'Tis the time of year for ghost-stories, real and fictional mysteries, myths and the like - ancient and right up-to-date. Test your own knowledge with these ten questions, just for fun ! (Hint: not all are "paranormal".
1) In Charles Dickens’ A Christmas Carol, the first manifestation experienced by Ebenezer Scrooge was;
a) Eerie echoes from the cellar, from him slamming his front door,
b) The face of his deceased business partner, Jacob Marley,
c) The face of his deceased father.
2) In 1917, two young English girls took photographs of fairies widely acclaimed as genuine by photography experts and others including Sir Arthur Conan Doyle. Did they?
3) What is so unique about the sea area often called the ‘Bermuda Triangle’, to lead to its reputation?
4) Charles Dickens again: in his ghost story The Signalman, the first portents were:
a) A locomotive whistle but a train neither expected nor appearing.
b) The figure of a man at the tunnel portal, apparently waving a warning,
c) Strange ringing of the block-telegraph bell.
5) A Very Modern one. It has recently been claimed that the hull damage leading to the loss of the ‘Titanic’ was greatly worsened by the rivets being of inferior steel, rich in slag inclusions. True or False – a bonus point if you can explain.
6) In Shakespeare’s Macbeth, the Three Witches’ prophecies include “When Birnam Wood to High Dunsinane Hill shall come”. The hill is genuine, but what did the witches mean, as duly revealed?
7) The celebrated “escapologist” and stage magician Harry Houdini was one of the first to expose as fraudulent, a cynical 19C trade exploiting the bereaved. It was:
a) A bogus embalming method eerily but unknowingly presaging today's modern cryo-preservation experiment on dead people.
b) Seances
c) Buying from shady undertakers, the corpses of people who had died alone and in penury, and passing them off for "recovery expenses" as the " eventually found" bodies of men lost in marine or mining accidents. The latter late's family would then have a coffin containing a body to commit unto God, unaware that it was anyone but their real loved one.
8) In Richard Wagner’s operatic swords-and-sorcery epic The Ring, the Valkyries are:
a) The souls of warriors slain in battle, welcomed to Valhalla (the home of the gods),
b) Such souls already there, bringing subsequent, fallen comrades-in-arms to Valhalla.
c) The daughters of the god Wotan, performing that spiritual duty.

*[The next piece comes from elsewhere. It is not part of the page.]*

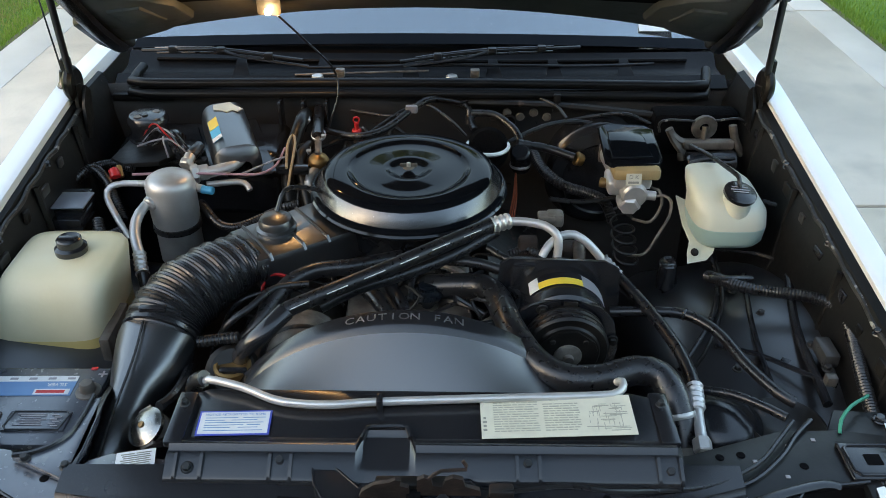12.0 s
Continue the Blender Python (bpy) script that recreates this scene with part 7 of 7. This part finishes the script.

9) The house in The Amityville Horror:
a) Is actually in Canada.
b) Was fictional, and built on a Pinewood Studios set.
c) Is real, and in Amityville – but, the film company were not allowed to use it, so had to make another temporarily resemble it!
10) Stories of ghostly Roman soldiers marching along British roads sometimes claim them apparently wading waist-deep in the asphalt; because:
a) The modern road surface is that height above its Roman predecessor.
b) They had been attacked by certain native tribes who cut their slain enemies’ legs off, probably in contempt. C.f. the beheaded remains of what are thought to have been much later Viking raiders, in a mass grave found in 2011 during road-construction near Weymouth.
c) Some Romans had adopted an Iron Age to Romano-British funerary amputation rite its users believed would stop after-life wandering abroad.